Les premières études complètes du codex Borbonicus furent d’une part, celle réalisée en 1898 par Francisco del Paso y Troncoso sans édition en fac-similé et, d’autre part, celle publiée par Ernest Hamy en 1899 qui accompagnait la reproduction en chromophotographie, éditée par Ernest Leroux et financée par le duc de Loubat. Avant cela, en 1859, Joseph-Marius-Alexis Aubin avait présenté une brève description des parties essentielles du codex et en 1855 José Fernando Ramírez écrivit sur le document un mémoire toujours inédit[14].
L'analyse codicologique du codex Borbonicus, effectuée dans les années 70 par Jacqueline de Durand-Forest, révèle de manière convaincante que le support de la couche picturale est composé de plusieurs pièces d'un papier fabriqué à base de fibres d'écorce de ficus battues (liber), que les mexicains appellent papel amate.

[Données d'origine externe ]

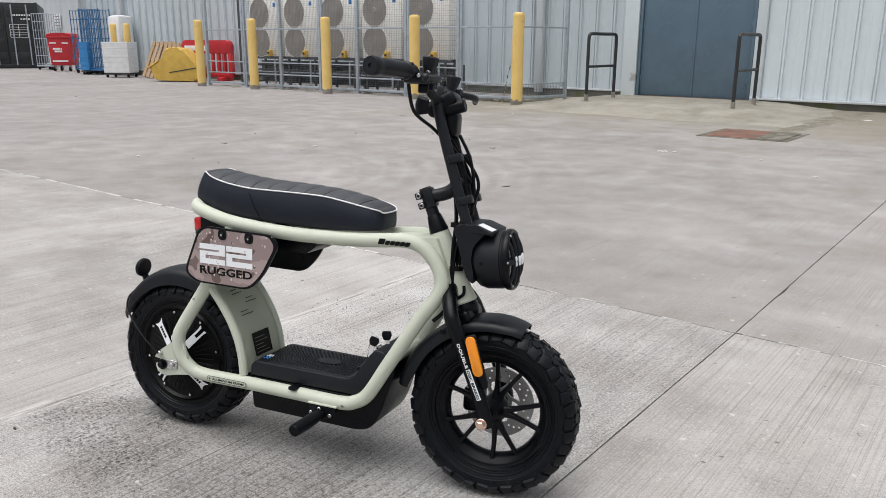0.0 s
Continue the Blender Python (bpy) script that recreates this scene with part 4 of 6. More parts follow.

Ces pièces d'environ 40 centimètres de côté sont collées entre elles pour former une bande longue d'un peu plus de 14 mètres. L'ensemble est pliée en accordéon et se structure ainsi en 36 planches peintent uniquement sur le recto[15]. Dans son état original, le codex était protégé par deux couvertures qui ont été arrachées (probablement par le vendeur) pour éviter toute traçabilité puisqu'elles contenaient le sceau de la bibliothèque de l’Escorial[2], emportant avec elles les deux premiers et les deux derniers feuillets. La comparaison avec d'autres manuscrits renforce cette hypothèse et laisse ainsi penser qu'il comptait initialement 40 pages[16].

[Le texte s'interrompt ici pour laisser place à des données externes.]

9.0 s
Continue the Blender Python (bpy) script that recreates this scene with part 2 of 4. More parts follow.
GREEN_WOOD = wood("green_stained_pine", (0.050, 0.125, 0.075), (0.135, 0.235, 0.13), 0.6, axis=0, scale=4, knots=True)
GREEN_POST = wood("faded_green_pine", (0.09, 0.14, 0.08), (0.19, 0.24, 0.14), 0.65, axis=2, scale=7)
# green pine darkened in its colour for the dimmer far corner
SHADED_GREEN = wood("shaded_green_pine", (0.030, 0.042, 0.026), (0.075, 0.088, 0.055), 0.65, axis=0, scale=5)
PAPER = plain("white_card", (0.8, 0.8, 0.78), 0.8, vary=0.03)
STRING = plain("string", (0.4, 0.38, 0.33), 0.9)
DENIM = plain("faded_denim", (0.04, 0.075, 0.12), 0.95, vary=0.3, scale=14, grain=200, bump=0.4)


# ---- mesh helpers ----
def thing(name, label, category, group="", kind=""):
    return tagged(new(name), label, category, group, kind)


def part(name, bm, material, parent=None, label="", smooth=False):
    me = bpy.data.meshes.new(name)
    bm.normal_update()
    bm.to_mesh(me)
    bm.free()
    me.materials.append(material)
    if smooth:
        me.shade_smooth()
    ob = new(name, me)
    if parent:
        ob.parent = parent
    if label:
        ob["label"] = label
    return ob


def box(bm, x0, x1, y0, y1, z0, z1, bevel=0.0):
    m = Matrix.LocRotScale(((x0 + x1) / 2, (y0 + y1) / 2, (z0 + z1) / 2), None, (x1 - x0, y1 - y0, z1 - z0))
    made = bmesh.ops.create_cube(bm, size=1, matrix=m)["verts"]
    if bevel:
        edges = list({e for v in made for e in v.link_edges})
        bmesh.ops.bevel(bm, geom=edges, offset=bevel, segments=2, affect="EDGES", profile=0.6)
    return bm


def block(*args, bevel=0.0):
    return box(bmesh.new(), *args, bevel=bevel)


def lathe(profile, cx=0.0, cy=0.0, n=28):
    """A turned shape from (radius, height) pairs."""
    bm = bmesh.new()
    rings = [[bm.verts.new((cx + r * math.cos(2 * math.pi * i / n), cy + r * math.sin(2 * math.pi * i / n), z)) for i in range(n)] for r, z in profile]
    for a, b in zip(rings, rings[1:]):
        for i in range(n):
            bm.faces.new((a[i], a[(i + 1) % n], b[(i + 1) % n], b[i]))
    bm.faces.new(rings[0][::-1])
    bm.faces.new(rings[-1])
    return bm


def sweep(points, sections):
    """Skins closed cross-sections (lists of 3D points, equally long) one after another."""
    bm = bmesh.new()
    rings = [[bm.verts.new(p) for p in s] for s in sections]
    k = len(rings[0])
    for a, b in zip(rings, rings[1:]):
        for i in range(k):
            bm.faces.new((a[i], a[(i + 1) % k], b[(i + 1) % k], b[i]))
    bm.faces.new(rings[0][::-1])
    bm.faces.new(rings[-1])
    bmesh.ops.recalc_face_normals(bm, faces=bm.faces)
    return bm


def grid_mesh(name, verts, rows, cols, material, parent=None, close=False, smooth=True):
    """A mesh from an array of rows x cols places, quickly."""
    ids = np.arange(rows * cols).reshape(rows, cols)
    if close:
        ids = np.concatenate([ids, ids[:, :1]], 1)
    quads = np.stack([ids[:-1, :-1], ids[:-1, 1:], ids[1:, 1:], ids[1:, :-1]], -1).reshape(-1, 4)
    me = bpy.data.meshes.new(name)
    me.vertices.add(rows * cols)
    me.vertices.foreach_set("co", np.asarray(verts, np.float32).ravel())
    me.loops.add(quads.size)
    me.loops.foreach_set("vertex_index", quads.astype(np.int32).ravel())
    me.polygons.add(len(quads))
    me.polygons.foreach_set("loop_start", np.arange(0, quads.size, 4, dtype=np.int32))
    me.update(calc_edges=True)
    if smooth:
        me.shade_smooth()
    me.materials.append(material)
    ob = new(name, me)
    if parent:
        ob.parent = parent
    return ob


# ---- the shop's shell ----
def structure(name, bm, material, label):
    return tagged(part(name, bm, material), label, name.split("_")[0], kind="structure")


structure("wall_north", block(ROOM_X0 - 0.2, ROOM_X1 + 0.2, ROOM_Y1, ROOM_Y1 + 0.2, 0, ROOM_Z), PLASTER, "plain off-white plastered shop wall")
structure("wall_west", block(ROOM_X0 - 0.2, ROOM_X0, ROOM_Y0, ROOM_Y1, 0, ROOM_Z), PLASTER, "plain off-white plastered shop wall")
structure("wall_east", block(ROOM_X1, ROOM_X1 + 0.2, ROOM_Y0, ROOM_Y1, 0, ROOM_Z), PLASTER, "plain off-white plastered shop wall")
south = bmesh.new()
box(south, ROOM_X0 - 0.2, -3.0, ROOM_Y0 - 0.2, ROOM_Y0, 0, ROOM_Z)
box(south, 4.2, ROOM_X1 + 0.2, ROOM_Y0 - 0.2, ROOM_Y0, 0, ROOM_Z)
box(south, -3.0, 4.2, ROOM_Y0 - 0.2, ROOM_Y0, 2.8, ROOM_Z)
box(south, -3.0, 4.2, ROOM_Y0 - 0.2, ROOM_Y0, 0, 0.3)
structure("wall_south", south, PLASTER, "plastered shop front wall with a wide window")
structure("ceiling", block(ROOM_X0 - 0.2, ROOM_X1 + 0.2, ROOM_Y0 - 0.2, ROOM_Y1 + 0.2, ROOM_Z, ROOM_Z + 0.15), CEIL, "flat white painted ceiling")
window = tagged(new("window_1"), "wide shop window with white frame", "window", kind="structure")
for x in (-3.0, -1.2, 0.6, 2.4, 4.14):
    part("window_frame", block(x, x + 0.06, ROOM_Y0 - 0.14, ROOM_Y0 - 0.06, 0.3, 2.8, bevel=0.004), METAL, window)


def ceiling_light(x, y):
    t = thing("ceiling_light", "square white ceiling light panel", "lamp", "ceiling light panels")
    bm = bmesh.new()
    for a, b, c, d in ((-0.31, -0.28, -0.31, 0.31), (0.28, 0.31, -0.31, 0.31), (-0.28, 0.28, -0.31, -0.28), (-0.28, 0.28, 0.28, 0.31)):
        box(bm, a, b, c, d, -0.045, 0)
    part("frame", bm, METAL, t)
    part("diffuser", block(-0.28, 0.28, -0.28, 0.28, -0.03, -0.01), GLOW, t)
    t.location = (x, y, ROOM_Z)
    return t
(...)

Bien qu'invisible à l’œil nu, la présence d'un substrat préparatoire, sur les deux côtés du document, a été révélée par des analyses physico-chimiques récentes (2017). Cette étape d’application a eu lieu après l’encollage de l'ensemble des feuillets, mais avant le pliage des pages[17]. Les figures polychromes du codex ont donc été tracées sur une couche d'enduit blanc à base de gypse. Néanmoins, comme l'atteste une pratique observée sur d'autres manuscrits précolombiens, il semble que ce produit a peut-être été bruni avant de recevoir les couleurs[18]. Par ailleurs, un badigeon fait à base de gypse (peut-être le même que celui appliqué directement sur le substrat) a été utilisé pour couvrir certaines erreurs ou masquer des repentir[17].

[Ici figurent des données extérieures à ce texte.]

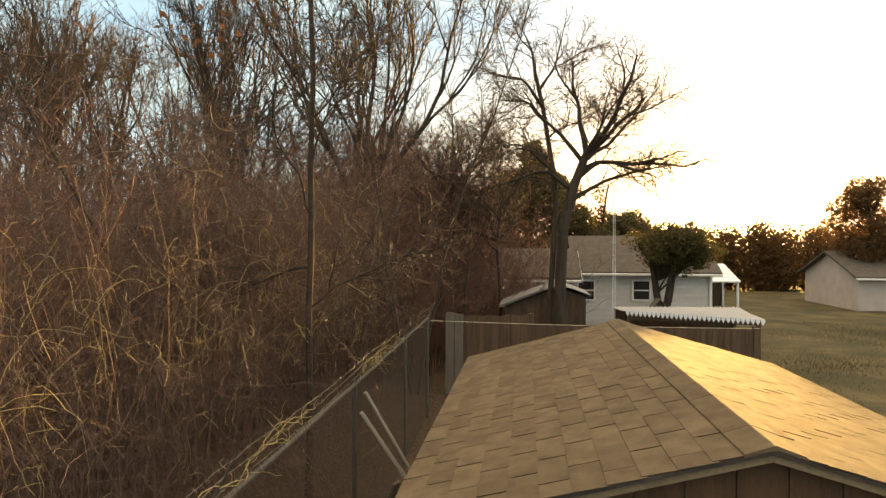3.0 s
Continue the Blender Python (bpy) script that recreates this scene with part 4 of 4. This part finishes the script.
# ---- vines on the fence and hanging before the thicket ----
def hanging_vine(seed, at, length, label):
    rng = np.random.default_rng(seed)
    st = Strands()
    for _ in range(int(rng.integers(2, 5))):
        d = rng.normal(0, 0.5, 3)
        d[0], d[2] = -abs(d[0]), rng.uniform(0.0, 0.4)
        k = wander(rng, rng.normal(0, 0.14, 3), d, length * rng.uniform(0.6, 1.1), 19, 0.17, -0.2)
        st.add(k, np.linspace(0.0027, 0.0017, 20), 4)
        for _ in range(3):
            c = wander(rng, k[int(rng.integers(6, 19))], rng.normal(size=3) - np.array((0, 0, 0.6)), rng.uniform(0.1, 0.35), 6, 0.3, -0.1)
            st.add(c, np.linspace(0.0028, 0.0016, 7), 3)
    ob = put("hanging_vine", st.mesh("hanging_vine", M_TENDRIL if seed % 4 else M_STRAW), None, pose(*at))
    return tagged(ob, label, "vine", "vines hanging from the thicket")


def make_vines():
    rng = np.random.default_rng(5)
    for i in range(40):
        y = rng.uniform(0.6, 10.5)
        hanging_vine(200 + i, (fence_x(y) - rng.uniform(0.9, 1.6), y, rng.uniform(1.9, 3.6)), rng.uniform(0.8, 1.9), "dry straw-coloured vine trailing from the thicket")
    for a, b, count in ((0.2, 2.4, 4), (2.6, 5.2, 7), (4.8, 8.0, 4)):
        st = Strands()
        for _ in range(count):
            y0 = rng.uniform(a, b - 0.6)
            n = 16
            ys = y0 + np.linspace(0, rng.uniform(0.6, 1.6), n)
            ph, rad = rng.uniform(0, 6), rng.uniform(0.015, 0.06)
            up = rng.choice((0.06, 0.12, 0.2, 0.29))
            ln = np.array([(fence_x(y) + up * 0.45 + rad * math.sin(9 * y + ph), y, FTOP + up + rad * math.cos(9 * y + ph)) for y in ys]) + rng.normal(0, 0.008, (n, 3))
            st.add(ln - np.array((fence_x(a), a, FTOP)), np.linspace(0.003, 0.0016, n), 4)
            for _ in range(3):
                c = wander(rng, ln[int(rng.integers(0, n))] - np.array((fence_x(a), a, FTOP)), rng.normal(size=3) + np.array((0, 0, 0.4)), rng.uniform(0.08, 0.3), 6, 0.35, 0.0)
                st.add(c, np.linspace(0.0022, 0.0014, 7), 3)
        ob = put("fence_vine", st.mesh("fence_vine", M_STRAW), None, pose(fence_x(a), a, FTOP))
        tagged(ob, "dry vine coloured gold for the sun, wound round the barbed wire", "vine", "vines on the barbed wire")


make_vines()


def vine_mass(seed, at, size, count, label):
    """Dead vines heaped over a sapling: a matted head, with runners arching off and trailing down."""
    rng = np.random.default_rng(seed)
    mat_, dry = Strands(), Strands()
    for _ in range(count):
        d = rng.normal(size=3)
        d *= rng.random() ** 0.4 / np.linalg.norm(d)
        p = d * np.array(size)
        p[2] -= 0.25 * d[0] * d[0] * size[2]
        out = np.array((d[0] + rng.normal(0, 0.8), d[1] + rng.normal(0, 0.8), rng.normal(0.05, 0.35)))
        k = wander(rng, p, out, rng.uniform(0.3, 1.0), 7, 0.22, -0.13)
        r = rng.uniform(0.0016, 0.0036)
        (dry if rng.random() < 0.035 else mat_).add(k, np.linspace(r, 0.0013, 8), 3)
    for _ in range(count // 9):
        p = np.array((rng.uniform(-0.9, 0.9) * size[0], rng.uniform(-0.8, 0.8) * size[1], rng.uniform(-0.5, 0.1) * size[2]))
        k = wander(rng, p, (rng.normal(0, 0.12), rng.normal(0, 0.12), -1), min(rng.uniform(0.7, 2.4), p[2] + at[2] - 0.1), 9, 0.11, -0.05)
        mat_.add(k, np.linspace(rng.uniform(0.003, 0.007), 0.002, 10), 4)
    t = thing("vine_mass", at, label, "vines")
    tagged(put("vine_tangle", mat_.mesh("vine_tangle", M_VINE), t), kind="stuff")
    tagged(put("dry_tendril_spray", dry.mesh("dry_tendril_spray", M_TENDRIL), t, None, "straw-coloured dry tendrils"), kind="stuff")


vine_mass(61, (-5.25, 5.15, 3.62), (0.85, 0.75, 0.5), 1500, "matted heap of dead vines hung over a thin sapling")


def make_sprigs():
    """Dead sprigs standing out from the thicket, coloured pale for the low sun."""
    rng = np.random.default_rng(88)
    st = Strands()
    for _ in range(260):
        y = 2.0 + 13 * rng.random()
        x = fence_x(y) - rng.uniform(0.9, 2.3)
        z = rng.uniform(1.2, 4.6)
        k = wander(rng, (x, y, z), rng.normal(0, 0.6, 3) - np.array((0, 0, 0.7)), rng.uniform(0.12, 0.5), 7, 0.25, -0.05)
        r = rng.uniform(0.0018, 0.0032) * (1 + y / 14)
        st.add(k, np.linspace(r, r * 0.6, 8), 3)
        if rng.random() < 0.5:
            st.add(wander(rng, k[3], rng.normal(0, 1, 3), rng.uniform(0.06, 0.2), 4, 0.3, 0.0), np.linspace(r * 0.8, r * 0.5, 5), 3)
    ob = put("dry_sprigs", st.mesh("dry_sprigs", M_STRAW))
    tagged(ob, "short dead sprigs on the face of the thicket, coloured pale as if sunlit", "sprigs", kind="stuff")


make_sprigs()
pole_between("leaning_pole", (-1.93, 4.55, 0.0), (-2.64, 3.72, 1.74), 0.016, "pale thin pole leaning on the wire fence", M_POLE)
pole_between("leaning_pole", (-1.88, 4.32, 0.0), (-2.68, 3.70, 1.53), 0.022, "pale wooden pole leaning beside a thinner one", M_POLE)
pole_between("leaning_plank", (-2.6, 4.1, 0.0), (-2.36, 4.0, 0.70), 0.065, "silvered plank propped low against the leaning poles", M_GREYWOOD, True)

sap = bare_tree((-5.2, 5.1, 0), 7.2, 0.045, 2, 31, "thin sapling hung with a few dead leaves", SCRUB, lean=0.06)
rl = np.random.default_rng(9)
put("leaf_spray", leaf_mesh("leaf_spray", np.concatenate([rl.normal(c, (0.35, 0.35, 0.16), (26, 3)) for c in ((0.0, 0.1, 6.3), (0.7, 0.0, 6.5), (-0.4, 0.2, 6.0))]), 0.05, rl, M_LEAF, 1.0), sap, None, "curled brown leaves")["kind"] = "stuff"


def make_far_trees():
    """A low belt of trees along the skyline, where the sun goes down."""
    rng = np.random.default_rng(61)
    pts, wood = [], Strands()
    for i in range(58):
        x = 8.5 + i * 0.56 + rng.uniform(-0.4, 0.4)
        y = 46 + rng.uniform(-1.5, 3.0)
        # a little taller from x 12.8 to 18.2, to shade the shed's right wall
        h = rng.uniform(4.65, 5.2) + (0.5 if x > 26 else 0) + (0.15 if 12.8 < x < 18.2 else 0)
        wood.add([(x, y, -0.1), (x, y, h * 0.6)], [0.1, 0.05], 5)
        n = 1300
        k = rng.random((n, 1))
        d = rng.normal(size=(n, 3))
        d /= np.linalg.norm(d, axis=1)[:, None]
        pts.append(np.array((x, y, h * 0.46)) + d * np.array((1.25, 1.2, h * 0.54)) * k ** 0.4)
        pts.append(np.stack((rng.normal(x, 0.6, 260), rng.normal(y, 0.5, 260), rng.uniform(0.05, 1.6, 260)), 1))
    t = thing("hedgerow", (0, 0, 0), "distant low row of dense brown-green trees", "hedgerow", kind="stuff")
    tagged(put("foliage", leaf_mesh("foliage", np.concatenate(pts), 0.105, rng, M_OAK, 1.3), t), kind="stuff")
    tagged(put("trunks", wood.mesh("trunks", M_BARK), t), kind="stuff")
    for i, (x, y, h) in enumerate(((7.2, 40, 5.6), (8.3, 42, 5.4), (9.4, 41, 5.0), (4.6, 34, 5.6), (27.0, 40, 6.0), (29.0, 41, 6.2))):
        bare_tree((x, y, 0), h, 0.06, 3, 300 + i, "small far leafless tree against the sky", [(9, 0.4, 32, 0.1, 0.05), (7, 0.5, 38, 0.12, 0.03)], lean=0.12, group="far skyline trees")


make_far_trees()


def make_grass():
    """Short winter grass on the open lawn."""
    rng = np.random.default_rng(12)
    n = 90000
    x, y = rng.uniform(1.7, 16, n), 2.0 + 24 * rng.random(n) ** 1.4
    keep = (np.sin(x * 1.1 + 1.3 * np.sin(y * 0.6)) * np.cos(y * 0.8) + rng.normal(0, 0.6, n) > -0.1) & ((y < 10.7 + 0.2 * (x + 2.55)) | (x > 4.5))
    x, y = x[keep], y[keep]
    n = len(x)
    a, h, w = rng.uniform(0, 6.28, n), rng.uniform(0.005, 0.04, n), rng.uniform(0.005, 0.011, n)
    z = np.full(n, -0.06)
    lean = rng.normal(0, 0.03, (n, 2))
    v = np.stack((np.stack((x - w * np.cos(a), y - w * np.sin(a), z), 1), np.stack((x + w * np.cos(a), y + w * np.sin(a), z), 1), np.stack((x + lean[:, 0], y + lean[:, 1], h), 1)), 1).reshape(-1, 3)
    me = bpy.data.meshes.new("grass")
    quads(me, v, np.arange(n * 3).reshape(-1, 3))
    me.materials.append(M_GRASS)
    tagged(put("grass", me), "short dull winter grass blades on the lawn", "grass", kind="stuff")


make_grass()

La totalité des matières picturales utilisées dans le manuscrit ont été identifiées comme des préparations d’extraits colorants organiques animaux ou végétaux (noir de carbone, rouge cochenille, indigo et bleu Maya).Toutes ces sources de colorants sont mentionnées dans la littérature historique comme étant des préparations traditionnelles précolombiennes[19]. Malgré le temps et les conditions de conservation qui n'ont pas toujours été optimales, la gamme chromatique du codex Borbonicus se caractérise par sa luminosité[20].
Des analyses non destructives effectuées entre 2013 et 2017 attestent de la réalisation de deux parties distinctes par des scribes - voire des ateliers, et/ou à des époques - différentes (au contraire du support)[21]. Car au changement stylistique des planches 23 à 36 se superpose une rupture technique avec l'emploi d'une palette de couleurs plus large dans cette deuxième partie, incluant plusieurs tons de bleu et de vert, ainsi que du mauve[18]. Dans la première partie quant à elle composée des pages 3 à 22, on note en particulier l'utilisation d'un ton gris foncé tirant sur le marron de même qu'un vert qui connaît peu de variations tonales au fil des autres pages[20]. Au demeurant, l'usure de ces 20 premières planches est plus grande, ce qui suggère qu'elles ont été consultées plus fréquemment.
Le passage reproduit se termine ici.